→ What you need to do
Extract all data as written.

## Begin Collected data

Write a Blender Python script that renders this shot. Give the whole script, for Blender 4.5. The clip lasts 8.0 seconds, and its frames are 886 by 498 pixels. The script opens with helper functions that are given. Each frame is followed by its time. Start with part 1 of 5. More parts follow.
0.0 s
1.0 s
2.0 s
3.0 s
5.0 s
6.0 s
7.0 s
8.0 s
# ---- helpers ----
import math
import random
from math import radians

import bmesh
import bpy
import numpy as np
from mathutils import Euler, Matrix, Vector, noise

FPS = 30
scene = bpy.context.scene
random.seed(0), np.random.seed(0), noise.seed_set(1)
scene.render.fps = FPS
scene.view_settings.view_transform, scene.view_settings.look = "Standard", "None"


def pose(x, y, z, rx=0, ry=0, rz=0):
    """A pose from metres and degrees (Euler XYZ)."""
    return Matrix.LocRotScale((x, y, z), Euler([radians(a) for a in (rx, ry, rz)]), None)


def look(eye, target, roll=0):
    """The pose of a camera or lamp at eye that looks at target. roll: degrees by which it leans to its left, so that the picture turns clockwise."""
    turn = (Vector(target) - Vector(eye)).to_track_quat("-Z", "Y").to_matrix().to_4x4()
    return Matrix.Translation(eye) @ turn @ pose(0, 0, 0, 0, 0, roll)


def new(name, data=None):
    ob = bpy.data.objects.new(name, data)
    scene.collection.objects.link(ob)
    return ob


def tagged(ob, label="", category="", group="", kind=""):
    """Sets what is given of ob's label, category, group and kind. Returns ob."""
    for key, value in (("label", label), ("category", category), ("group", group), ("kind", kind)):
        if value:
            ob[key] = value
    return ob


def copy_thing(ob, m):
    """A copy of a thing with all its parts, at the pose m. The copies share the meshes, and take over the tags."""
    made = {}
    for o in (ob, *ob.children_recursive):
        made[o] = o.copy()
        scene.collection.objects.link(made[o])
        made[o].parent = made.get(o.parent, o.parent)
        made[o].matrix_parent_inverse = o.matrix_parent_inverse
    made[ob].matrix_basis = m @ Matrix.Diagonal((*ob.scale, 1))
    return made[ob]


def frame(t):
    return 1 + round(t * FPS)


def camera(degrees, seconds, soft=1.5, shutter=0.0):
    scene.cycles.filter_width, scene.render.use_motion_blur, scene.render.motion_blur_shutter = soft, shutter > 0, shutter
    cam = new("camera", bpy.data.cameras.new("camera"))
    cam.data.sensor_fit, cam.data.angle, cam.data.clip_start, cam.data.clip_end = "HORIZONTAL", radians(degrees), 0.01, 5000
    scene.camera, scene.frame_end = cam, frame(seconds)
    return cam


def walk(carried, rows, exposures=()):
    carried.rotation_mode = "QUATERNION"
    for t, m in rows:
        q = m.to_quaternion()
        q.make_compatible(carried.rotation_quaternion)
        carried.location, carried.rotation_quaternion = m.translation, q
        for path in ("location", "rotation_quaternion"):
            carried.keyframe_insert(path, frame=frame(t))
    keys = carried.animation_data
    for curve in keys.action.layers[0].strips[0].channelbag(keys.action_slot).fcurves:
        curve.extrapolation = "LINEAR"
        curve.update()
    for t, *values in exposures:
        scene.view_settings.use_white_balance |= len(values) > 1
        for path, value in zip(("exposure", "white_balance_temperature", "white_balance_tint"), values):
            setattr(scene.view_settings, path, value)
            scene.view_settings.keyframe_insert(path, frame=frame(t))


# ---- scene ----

## End Collected data

→ Full output
Write a Blender Python script that renders this shot. Give the whole script, for Blender 4.5. The clip lasts 8.0 seconds, and its frames are 886 by 498 pixels. The script opens with helper functions that are given. Each frame is followed by its time. Start with part 1 of 5. More parts follow.
0.0 s
1.0 s
2.0 s
3.0 s
5.0 s
6.0 s
7.0 s
8.0 s
# ---- helpers ----
import math
import random
from math import radians

import bmesh
import bpy
import numpy as np
from mathutils import Euler, Matrix, Vector, noise

FPS = 30
scene = bpy.context.scene
random.seed(0), np.random.seed(0), noise.seed_set(1)
scene.render.fps = FPS
scene.view_settings.view_transform, scene.view_settings.look = "Standard", "None"


def pose(x, y, z, rx=0, ry=0, rz=0):
    """A pose from metres and degrees (Euler XYZ)."""
    return Matrix.LocRotScale((x, y, z), Euler([radians(a) for a in (rx, ry, rz)]), None)


def look(eye, target, roll=0):
    """The pose of a camera or lamp at eye that looks at target. roll: degrees by which it leans to its left, so that the picture turns clockwise."""
    turn = (Vector(target) - Vector(eye)).to_track_quat("-Z", "Y").to_matrix().to_4x4()
    return Matrix.Translation(eye) @ turn @ pose(0, 0, 0, 0, 0, roll)


def new(name, data=None):
    ob = bpy.data.objects.new(name, data)
    scene.collection.objects.link(ob)
    return ob


def tagged(ob, label="", category="", group="", kind=""):
    """Sets what is given of ob's label, category, group and kind. Returns ob."""
    for key, value in (("label", label), ("category", category), ("group", group), ("kind", kind)):
        if value:
            ob[key] = value
    return ob


def copy_thing(ob, m):
    """A copy of a thing with all its parts, at the pose m. The copies share the meshes, and take over the tags."""
    made = {}
    for o in (ob, *ob.children_recursive):
        made[o] = o.copy()
        scene.collection.objects.link(made[o])
        made[o].parent = made.get(o.parent, o.parent)
        made[o].matrix_parent_inverse = o.matrix_parent_inverse
    made[ob].matrix_basis = m @ Matrix.Diagonal((*ob.scale, 1))
    return made[ob]


def frame(t):
    return 1 + round(t * FPS)


def camera(degrees, seconds, soft=1.5, shutter=0.0):
    scene.cycles.filter_width, scene.render.use_motion_blur, scene.render.motion_blur_shutter = soft, shutter > 0, shutter
    cam = new("camera", bpy.data.cameras.new("camera"))
    cam.data.sensor_fit, cam.data.angle, cam.data.clip_start, cam.data.clip_end = "HORIZONTAL", radians(degrees), 0.01, 5000
    scene.camera, scene.frame_end = cam, frame(seconds)
    return cam


def walk(carried, rows, exposures=()):
    carried.rotation_mode = "QUATERNION"
    for t, m in rows:
        q = m.to_quaternion()
        q.make_compatible(carried.rotation_quaternion)
        carried.location, carried.rotation_quaternion = m.translation, q
        for path in ("location", "rotation_quaternion"):
            carried.keyframe_insert(path, frame=frame(t))
    keys = carried.animation_data
    for curve in keys.action.layers[0].strips[0].channelbag(keys.action_slot).fcurves:
        curve.extrapolation = "LINEAR"
        curve.update()
    for t, *values in exposures:
        scene.view_settings.use_white_balance |= len(values) > 1
        for path, value in zip(("exposure", "white_balance_temperature", "white_balance_tint"), values):
            setattr(scene.view_settings, path, value)
            scene.view_settings.keyframe_insert(path, frame=frame(t))


# ---- scene ----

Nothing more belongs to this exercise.